Diving deep into the unconscious, Logue's recorded performances are a tangle of fragmentation, doubt, perversion and psychic unrest. Uniquely located on the golden mean between comfort and trauma, excess and deficiency, self-liberation and self-annihilation, her works are at once unruly and uncanny.
My film, video and installations, all defined as self-portraits, are focused on the construction of a self-presentational discourse, as a departure from conventional autobiography. I am dedicated to understanding the body as a psychosomatic entity and work under the influence of conceptual art, performance art and early video (1965-1988) – an era when time was real and tapes were unedited.
In my short films and videos I record a performance for the camera that captures gesture, duration and the body as both subject and object. I place significant emphasis on experimentation and have built my practice without the use of tools typically applied in conventional film or video. My work is made in a direct move away from an industry models, and is highly personal. I am active in exploring a broad range of queer, psychoanalytic and feminist theory, and I have looked closely at the work of many conceptual and performance artists. I am very interested in artists who's work involves architecture and deconstruction, the concept of the diaristic – where art and the everyday collide through fragments collected over time, and the relationship between the unconscious and repetition as revealed by Lacan.
Deirdre Logue holds a BFA from the Nova Scotia College of Art and Design and an MFA from Kent State University. Recent solo exhibitions of her award winning film and video work have taken place at Open Space (Victoria), Oakville Galleries, the Images Festival (Toronto), the Berlin International Film Festival, Beyond/In Western New York, YYZ (Toronto), and articule (Montreal).
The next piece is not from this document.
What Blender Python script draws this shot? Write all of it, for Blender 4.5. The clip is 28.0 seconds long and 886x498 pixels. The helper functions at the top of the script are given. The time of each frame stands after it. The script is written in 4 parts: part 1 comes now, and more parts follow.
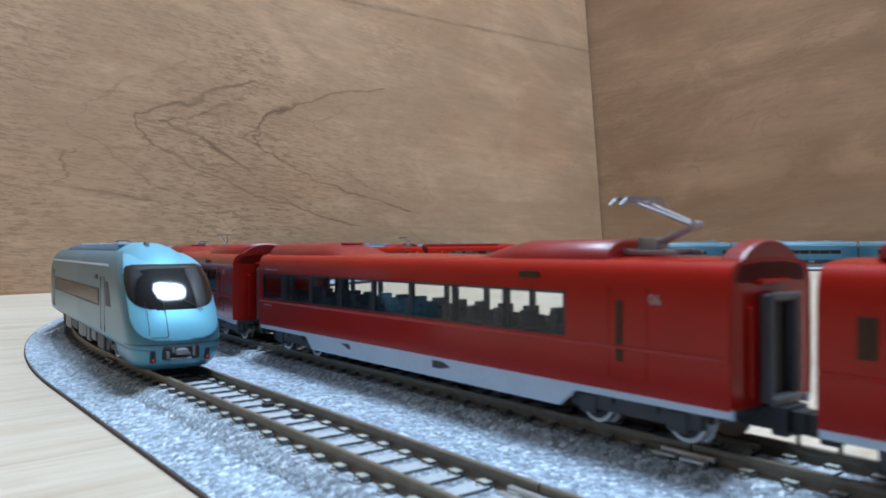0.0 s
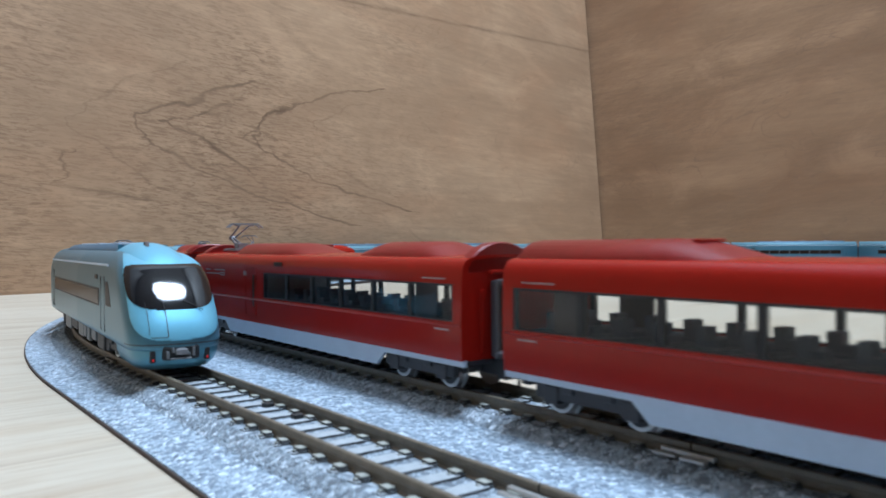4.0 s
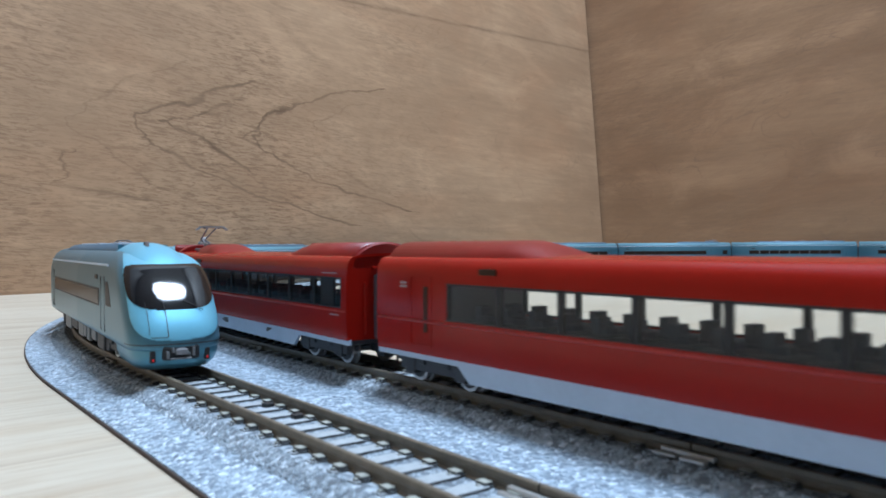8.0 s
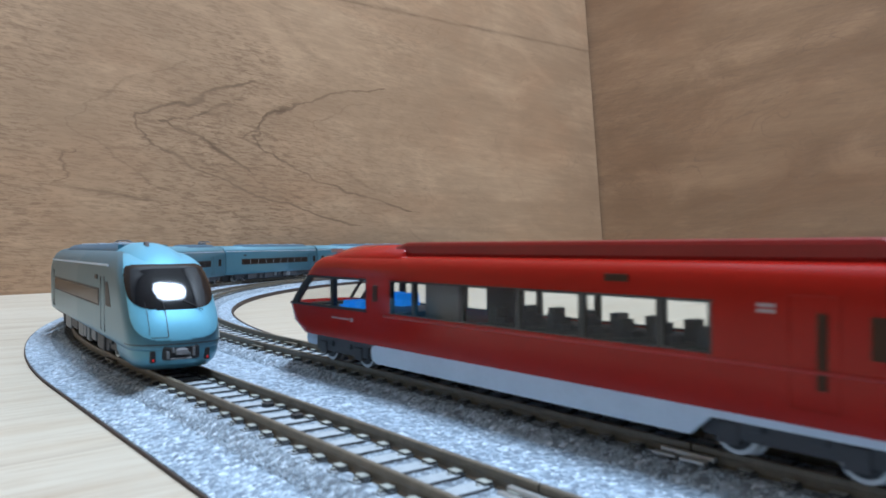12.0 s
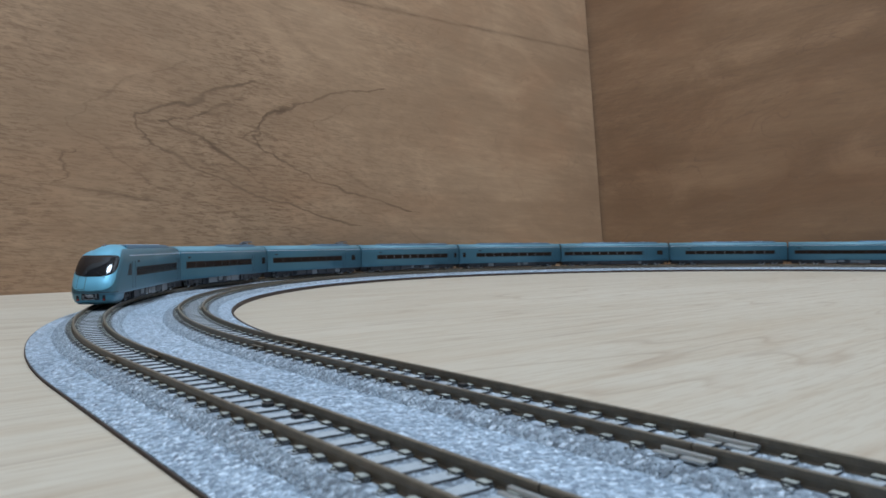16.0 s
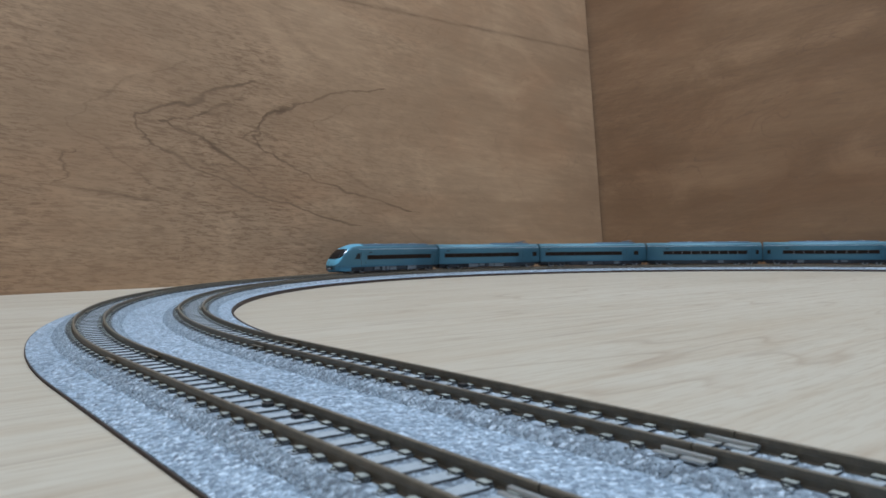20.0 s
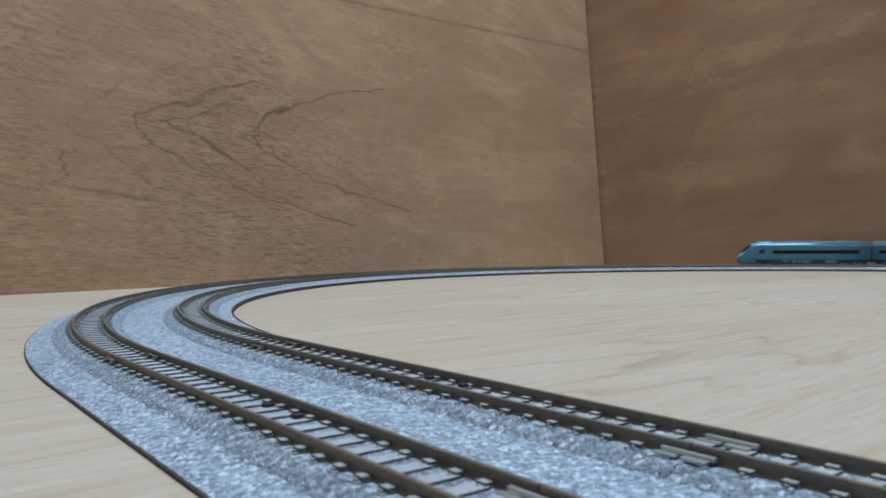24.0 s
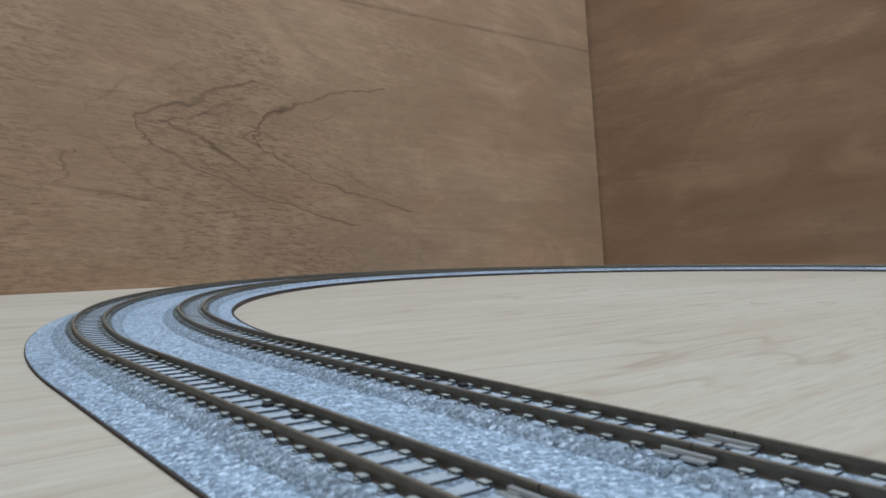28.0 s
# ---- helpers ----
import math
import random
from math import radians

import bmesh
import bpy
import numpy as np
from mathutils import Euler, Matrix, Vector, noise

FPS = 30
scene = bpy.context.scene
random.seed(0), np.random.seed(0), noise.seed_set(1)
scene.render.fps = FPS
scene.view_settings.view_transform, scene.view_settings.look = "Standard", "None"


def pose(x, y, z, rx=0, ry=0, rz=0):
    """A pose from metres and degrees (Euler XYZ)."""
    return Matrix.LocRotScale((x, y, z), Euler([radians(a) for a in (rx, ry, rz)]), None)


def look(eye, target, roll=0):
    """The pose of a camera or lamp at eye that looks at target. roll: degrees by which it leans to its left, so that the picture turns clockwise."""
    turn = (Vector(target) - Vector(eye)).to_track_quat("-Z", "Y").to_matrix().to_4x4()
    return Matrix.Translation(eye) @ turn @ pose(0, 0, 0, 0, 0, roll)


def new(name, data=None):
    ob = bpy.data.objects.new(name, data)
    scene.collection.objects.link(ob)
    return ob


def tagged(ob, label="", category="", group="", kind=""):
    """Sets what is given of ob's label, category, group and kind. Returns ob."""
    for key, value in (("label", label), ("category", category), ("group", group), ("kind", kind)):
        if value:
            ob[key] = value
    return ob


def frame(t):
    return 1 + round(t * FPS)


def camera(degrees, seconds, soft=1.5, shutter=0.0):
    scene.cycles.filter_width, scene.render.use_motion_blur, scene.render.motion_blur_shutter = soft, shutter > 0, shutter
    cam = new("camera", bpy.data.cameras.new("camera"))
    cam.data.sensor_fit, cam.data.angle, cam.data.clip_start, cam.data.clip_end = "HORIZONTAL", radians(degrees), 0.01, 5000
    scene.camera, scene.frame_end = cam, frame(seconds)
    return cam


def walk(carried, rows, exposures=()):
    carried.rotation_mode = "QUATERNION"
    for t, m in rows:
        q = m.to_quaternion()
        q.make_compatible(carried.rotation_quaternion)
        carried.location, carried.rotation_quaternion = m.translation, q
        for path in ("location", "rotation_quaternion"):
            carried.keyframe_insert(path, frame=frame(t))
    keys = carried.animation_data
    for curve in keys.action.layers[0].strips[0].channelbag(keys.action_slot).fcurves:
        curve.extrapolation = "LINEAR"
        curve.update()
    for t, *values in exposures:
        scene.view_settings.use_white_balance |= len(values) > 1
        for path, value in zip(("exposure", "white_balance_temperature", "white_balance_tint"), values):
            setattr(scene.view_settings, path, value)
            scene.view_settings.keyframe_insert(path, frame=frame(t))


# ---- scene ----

# All lengths below are in millimetres; MM turns them into metres.
MM = 0.001
RAIL = 6.3                      # height of the rail tops over the board
cam = camera(60.0, 28.0, soft=1.6, shutter=0.4)
# a phone lens close to small things: only the middle distance is sharp
cam.data.dof.use_dof = True
cam.data.dof.focus_distance = 0.33
cam.data.dof.aperture_fstop = 64.0
EYE = Vector((0.0, 0.0, 32.14))
AIM = EYE + Vector((0.0, 1000.0, -6.32))
CAMERA_POSE = look(EYE * MM, AIM * MM, -0.40)
walk(cam, [(0.0, CAMERA_POSE), (28.0, CAMERA_POSE)],
     exposures=[(0.0, 0.25, 5200, 6), (12.4, 0.25, 5200, 6), (15.5, -0.32, 5380, 6), (28.0, -0.38, 5380, 6)])

# ---- plan ----
CX, CY, R = 281.0, 456.1, 428.0          # centre and radius of the bend, between the two tracks
A0 = math.radians(217.22)                # where the near straight meets the bend
STRAIGHT = 560.0
HALF = 18.5                              # half the distance between the tracks
U = Vector((math.sin(A0), -math.cos(A0)))          # along the near straight, towards the bend
N = Vector((math.cos(A0), math.sin(A0)))           # outwards from the near straight
C1 = Vector((CX, CY))
C2 = C1 - U * STRAIGHT


def on_track(off, s):
    """Place and heading on the loop, off millimetres outside its middle line, s along it."""
    r = R + off
    arc = math.pi * r
    s = s % (2 * arc + 2 * STRAIGHT)
    if s < arc:
        a = A0 - s / r
        p = C1 + Vector((math.cos(a), math.sin(a))) * r
        return p, math.atan2(-math.cos(a), math.sin(a))
    s -= arc
    if s < STRAIGHT:
        p = C1 - N * r - U * s
        return p, math.atan2(-U.y, -U.x)
    s -= STRAIGHT
    if s < arc:
        a = A0 - math.pi - s / r
        p = C2 + Vector((math.cos(a), math.sin(a))) * r
        return p, math.atan2(-math.cos(a), math.sin(a))
    s -= arc
    p = C2 + N * r + U * s
    return p, math.atan2(U.y, U.x)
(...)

Logue has contributed over 25 years to working with artist-run organizations dedicated to media arts exhibition and distribution. She was a founding member of Media City, the Executive Director of the Images Festival, Executive Director of the CFMDC, founding member of the Media Arts Network of Ontario (MANO) and is currently the Development Director at Vtape. She is a champion of artist rights and has held numerous positions with organizations such as CARFAC National and the Independent Media Arts Alliance. Logue has been a member of the Independent Imaging Collective (the Film Farm) with Phil Hoffman since 1999 and directs the FAG Feminist Art Gallery with her partner, collaborator and artist Allyson Mitchell.